It's 1963. The newly hired university librarian laboriously types up note cards to catalogue water resource documents that graduate students use to study environmental policies. The librarian, Gloriana St. Clair, takes a break to help a graduate student who is creating a term paper bibliography, poring through bound periodical indexes and card catalogues. The student is relieved when St. Clair locates 10 pertinent sources.

In 2009, online search engines can generate hundreds of thousands of sources in seconds. St. Clair now helps students determine which ones are relevant, reliable, and timely. Having edited prestigious scholarly journals, earned advanced degrees, and taught literature and library management, St.
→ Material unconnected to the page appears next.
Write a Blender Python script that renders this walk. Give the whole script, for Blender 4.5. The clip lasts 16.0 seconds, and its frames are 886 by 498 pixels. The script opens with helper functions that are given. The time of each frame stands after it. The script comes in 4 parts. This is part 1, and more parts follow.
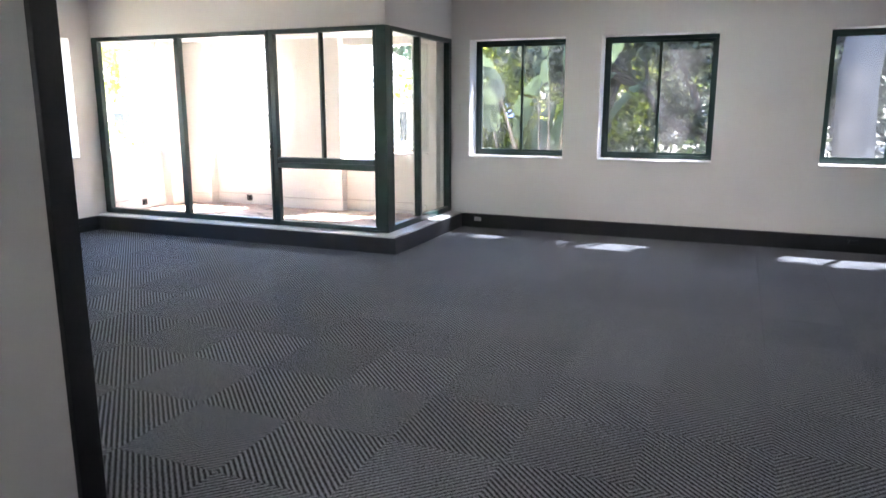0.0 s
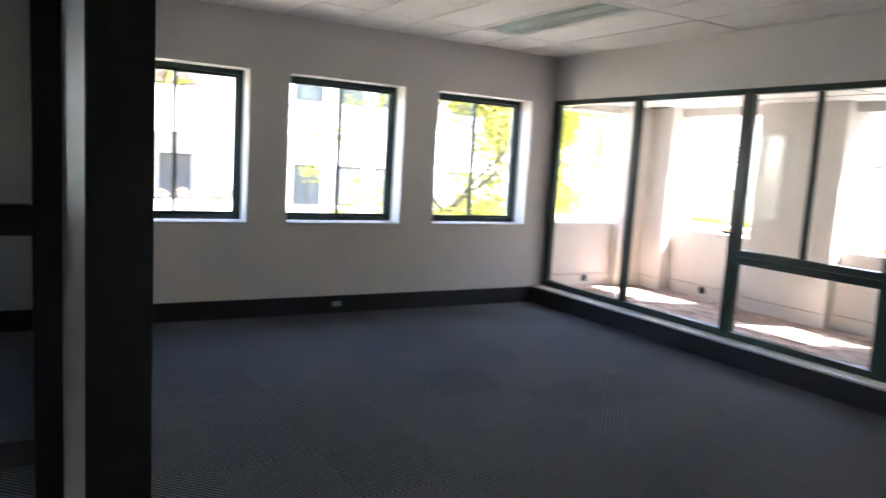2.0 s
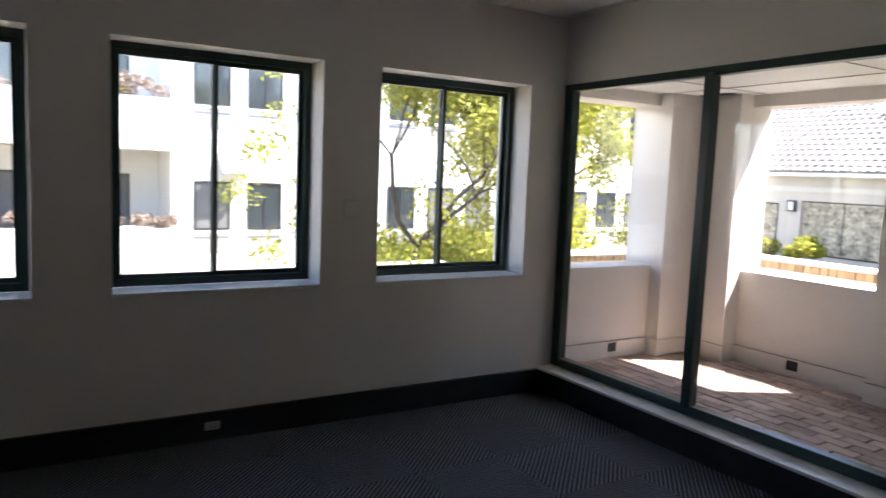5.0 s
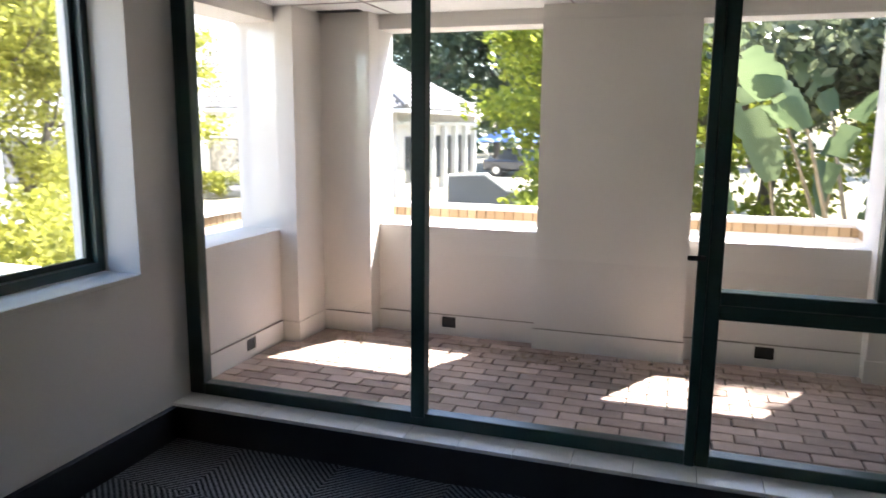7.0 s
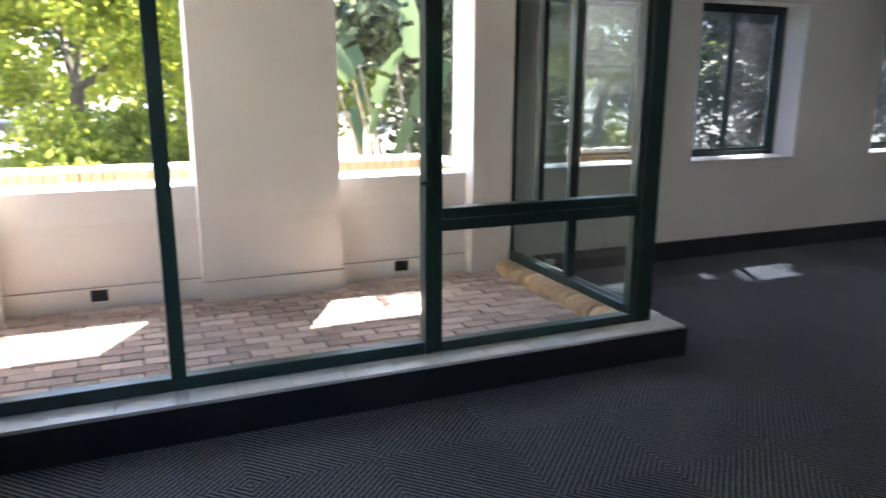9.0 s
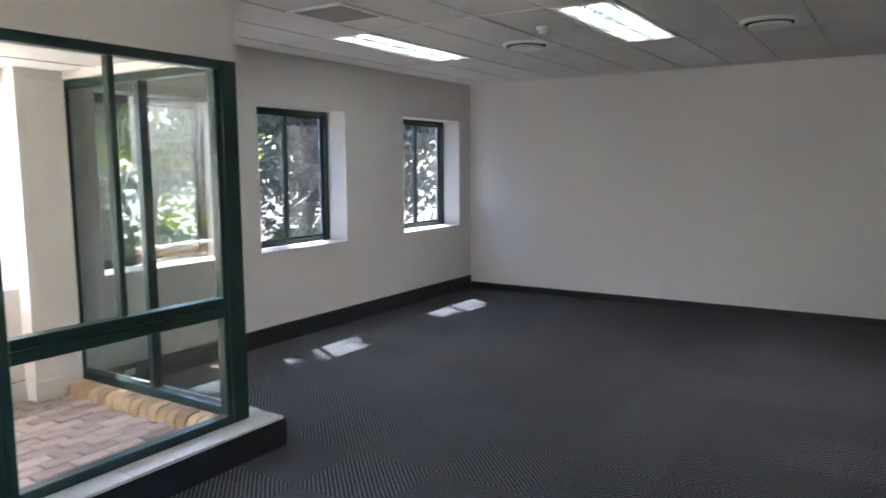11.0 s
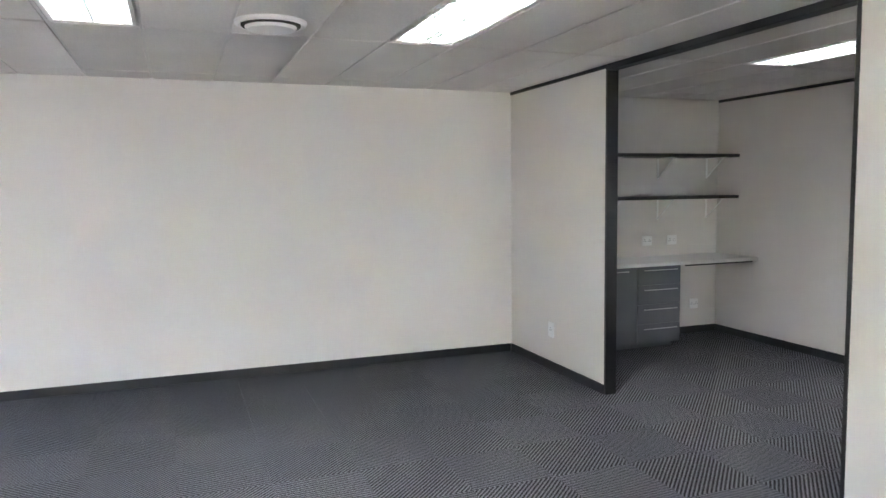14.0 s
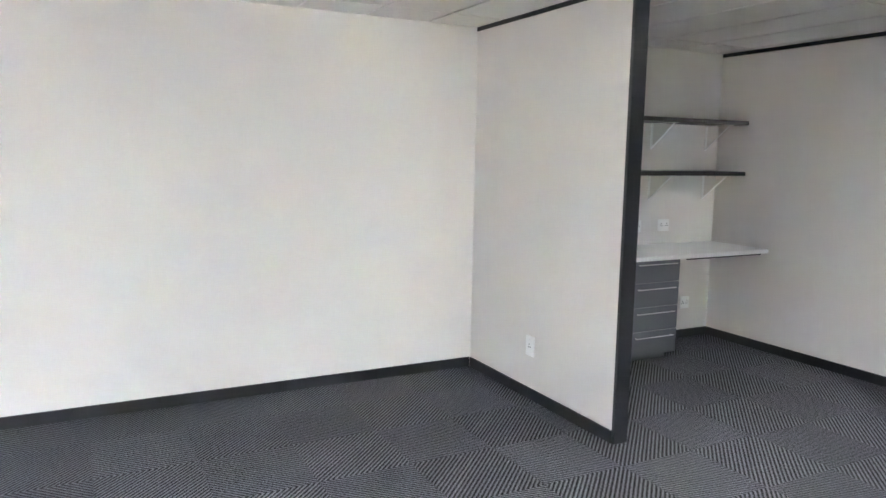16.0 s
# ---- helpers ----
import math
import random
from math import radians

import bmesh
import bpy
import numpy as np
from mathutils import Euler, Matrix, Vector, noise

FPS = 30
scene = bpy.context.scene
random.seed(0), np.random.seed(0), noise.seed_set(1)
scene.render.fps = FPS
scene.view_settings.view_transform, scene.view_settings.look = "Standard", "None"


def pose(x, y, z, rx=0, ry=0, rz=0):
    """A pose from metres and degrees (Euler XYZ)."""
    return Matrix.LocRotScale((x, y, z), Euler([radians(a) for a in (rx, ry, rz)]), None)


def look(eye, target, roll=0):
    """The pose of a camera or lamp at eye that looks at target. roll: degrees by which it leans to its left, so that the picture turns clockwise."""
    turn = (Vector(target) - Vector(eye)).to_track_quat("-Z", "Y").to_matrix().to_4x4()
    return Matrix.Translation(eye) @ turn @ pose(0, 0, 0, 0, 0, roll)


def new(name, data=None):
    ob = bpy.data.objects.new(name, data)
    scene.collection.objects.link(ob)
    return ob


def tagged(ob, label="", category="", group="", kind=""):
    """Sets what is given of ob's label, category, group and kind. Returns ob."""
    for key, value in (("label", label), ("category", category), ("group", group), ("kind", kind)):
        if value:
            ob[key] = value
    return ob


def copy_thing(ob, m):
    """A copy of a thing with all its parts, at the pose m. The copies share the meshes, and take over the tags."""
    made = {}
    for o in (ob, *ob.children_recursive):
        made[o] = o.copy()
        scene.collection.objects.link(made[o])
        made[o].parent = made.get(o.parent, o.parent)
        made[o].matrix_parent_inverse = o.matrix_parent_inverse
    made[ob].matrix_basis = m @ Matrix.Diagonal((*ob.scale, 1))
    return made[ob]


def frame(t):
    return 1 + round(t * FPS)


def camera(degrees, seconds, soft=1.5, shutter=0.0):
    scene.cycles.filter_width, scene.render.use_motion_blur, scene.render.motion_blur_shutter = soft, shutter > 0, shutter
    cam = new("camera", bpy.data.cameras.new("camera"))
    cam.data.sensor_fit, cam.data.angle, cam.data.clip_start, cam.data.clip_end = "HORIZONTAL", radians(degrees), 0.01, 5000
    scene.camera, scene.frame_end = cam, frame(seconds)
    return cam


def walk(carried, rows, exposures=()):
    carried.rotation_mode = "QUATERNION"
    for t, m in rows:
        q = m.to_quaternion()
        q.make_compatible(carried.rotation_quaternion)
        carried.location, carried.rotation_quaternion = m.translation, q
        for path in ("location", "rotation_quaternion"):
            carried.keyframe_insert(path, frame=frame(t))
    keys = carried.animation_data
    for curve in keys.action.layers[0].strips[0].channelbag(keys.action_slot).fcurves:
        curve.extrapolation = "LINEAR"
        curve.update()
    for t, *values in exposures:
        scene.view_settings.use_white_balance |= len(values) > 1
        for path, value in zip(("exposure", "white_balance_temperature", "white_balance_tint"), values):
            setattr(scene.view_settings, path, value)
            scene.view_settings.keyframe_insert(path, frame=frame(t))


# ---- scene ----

Clair knows how to distinguish quality, refereed scholarship from biased or commercial materials posing as real academic work. "Nobody knows you're a dog on the Internet," she says.

St. Clair has served as a librarian and scholar for more than 45 years, the past 10 as dean of university libraries at Carnegie Mellon. She believes that the digitization of scholarship makes this a particularly exciting time to be a librarian. "I just love books, and I love connecting students with information," she says. "When I became a librarian, it was all about scarcity. Now it's about overload."

For her work, St. Clair recently received one her field's highest honors. The Association of College and Research Libraries, representing thousands of academic and research librarians, has named her the 2009 Academic/Research Librarian of the Year.